Nicéphore Niépce - View from the Window of Le Gras, in 1826 requiring an exposure of several days.
Daguerre understood what he was offering—not just representation, or artifice, or even mimesis. His invention, he wrote, was “not merely an instrument which serves to draw Nature; on the contrary it is a physical and chemical process which gives her the power to reproduce herself.” Photography gave reality itself the ability to self-generate.
a portrait, a landscape, or any view […] leaves an imprint in light and shade, and thus presents the most perfect of all drawings (preserved) for an indefinite time.

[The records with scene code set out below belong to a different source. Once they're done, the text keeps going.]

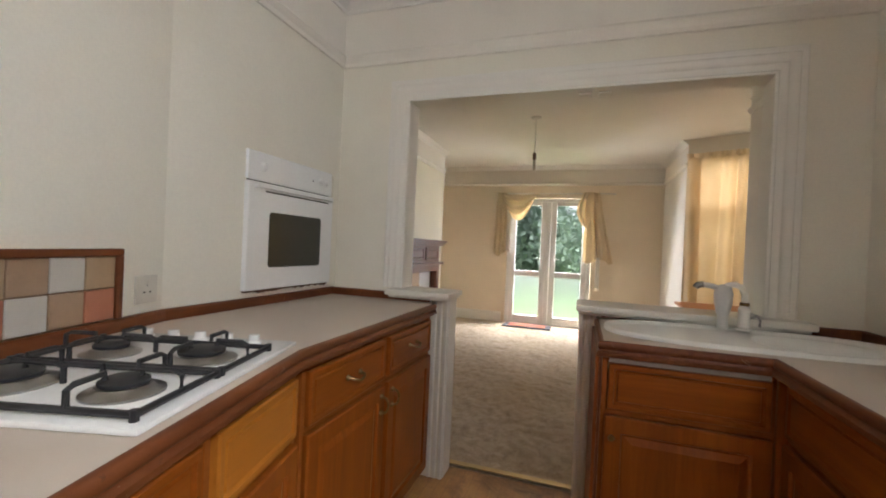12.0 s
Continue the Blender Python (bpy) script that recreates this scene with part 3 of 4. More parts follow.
WW = 0.82
wb("window_frame", [(0.0, 0.04, 0.06, 0.24, 0.95, 2.40), (WW - 0.04, WW, 0.06, 0.24, 0.95, 2.40), (0.04, WW - 0.04, 0.06, 0.24, 2.365, 2.40), (0.04, WW - 0.04, 0.06, 0.24, 0.95, 0.985)], WHITE)
wb("lower_sash", [(0.041, 0.105, 0.135, 0.175, 0.986, 1.765), (WW - 0.085, WW - 0.041, 0.135, 0.175, 0.986, 1.765), (0.105, WW - 0.085, 0.135, 0.175, 0.986, 1.045), (0.105, WW - 0.085, 0.135, 0.175, 1.700, 1.765)], WHITE)
wb("upper_sash", [(0.041, 0.105, 0.178, 0.218, 1.705, 2.364), (WW - 0.085, WW - 0.041, 0.178, 0.218, 1.705, 2.364), (0.105, WW - 0.085, 0.178, 0.218, 1.705, 1.768), (0.105, WW - 0.085, 0.178, 0.218, 2.315, 2.364)], WHITE)
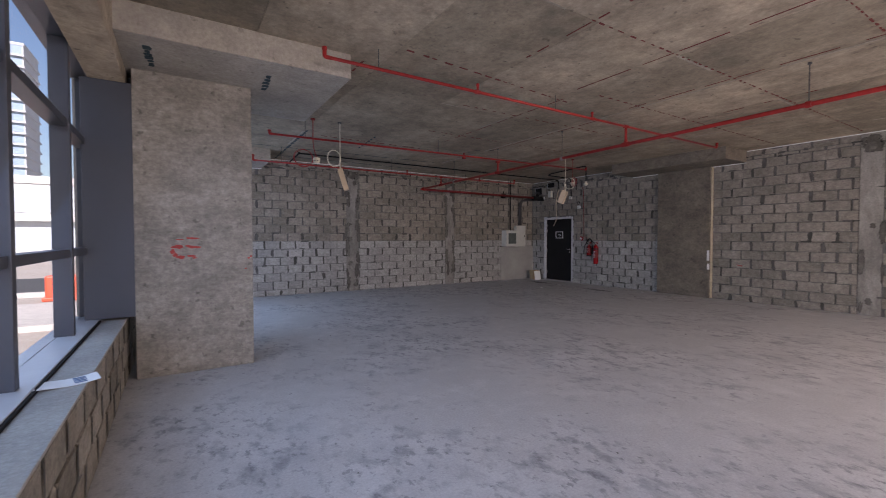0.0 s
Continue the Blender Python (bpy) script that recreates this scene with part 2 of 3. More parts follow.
M_PAVE = surface("pale_paving", (0.50, 0.47, 0.43), (0.42, 0.40, 0.37), (0.34, 0.32, 0.30), 0.9, 0.4, 8, 0.3, 0.003)
M_FACADE = surface("pale_facade_render", (0.60, 0.58, 0.55), (0.54, 0.52, 0.49), (0.4, 0.38, 0.36), 0.85, 0.1, 3, 0.2, 0.004)
M_OFFICE = surface("cream_facade_render", (0.82, 0.78, 0.70), (0.76, 0.72, 0.65), (0.6, 0.57, 0.52), 0.85, 0.1, 3, 0.2, 0.004)
M_PANE = paint("facade_glazing", (0.50, 0.54, 0.58), 0.3)
M_TOWER = surface("grey_tower_render", (0.50, 0.51, 0.53), (0.44, 0.45, 0.47), (0.38, 0.39, 0.40), 0.85, 0.1, 3, 0.2, 0.004)
M_TOWERGLASS = paint("blue_tower_glazing", (0.26, 0.34, 0.44), 0.3)
M_ORANGE = paint("orange_barrier_plastic", (0.62, 0.09, 0.04), 0.5)

M_GLASS, gt, gb = nodes_of("clear_glass", 0.0)
gb.inputs["Transmission Weight"].default_value = 1.0
gb.inputs["IOR"].default_value = 1.02
gb.inputs["Base Color"].default_value = (0.95, 0.98, 0.97, 1)

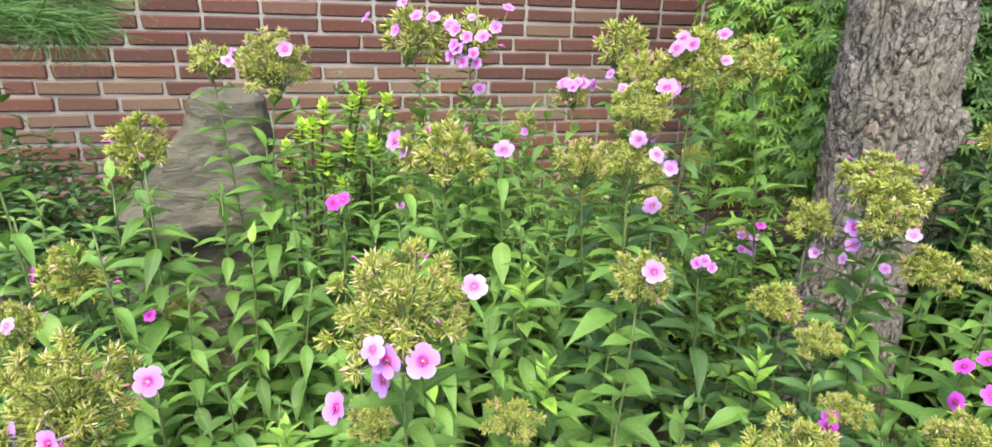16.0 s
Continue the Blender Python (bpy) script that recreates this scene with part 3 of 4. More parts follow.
def maple_leaf_base():
    """A palmate leaf with seven narrow lobes, 1 across, tip towards y."""
    v, f, u = [(0, 0, 0)], [], [(0.5, 0.0)]
    for k, (deg, length, wide) in enumerate(((-128, 0.27, 0.034), (-82, 0.44, 0.056), (-40, 0.56, 0.066), (0, 0.62, 0.07), (40, 0.56, 0.066), (82, 0.44, 0.056), (128, 0.27, 0.034))):
        d = Vector((math.sin(radians(deg)), math.cos(radians(deg)), 0))
        n = Vector((d.y, -d.x, 0))
        i = len(v)
        for p, q in ((d * length * 0.46 - n * wide, 0.02), (d * length * 0.42, 0.035), (d * length * 0.46 + n * wide, 0.02), (d * length, -0.10 * length)):
            v.append((p.x, p.y, q))
        u += [(0.4, 0.4), (0.5, 0.4), (0.6, 0.4), (0.5, 1.0)]
        f += [(0, i + 1, i), (0, i + 2, i + 1), (i, i + 1, i + 3), (i + 1, i + 2, i + 3)]
    return np.array([tuple(p) for p in v]), f, np.array(u)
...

In the last two minutes the cumulative number of pictures taken—uploaded to Facebook and Instagram, sent in emails and texts—surpasses the number of photographs from the entirety of the nineteenth-century. Since that anonymous bootblack and his customer had their portraits shot, there have been an astounding 3.5 trillion photographs taken.
A perfect photograph is a lyric poem. It gestures towards narrative, but does not spell it out; it relishes in detail, but is not didactic; it’s as in love with the granularity of beach wood or the smoothness of a mirror as much as it is with any abstraction
How much more incomplete would our love of Abraham Lincoln be if the camera had been invented later?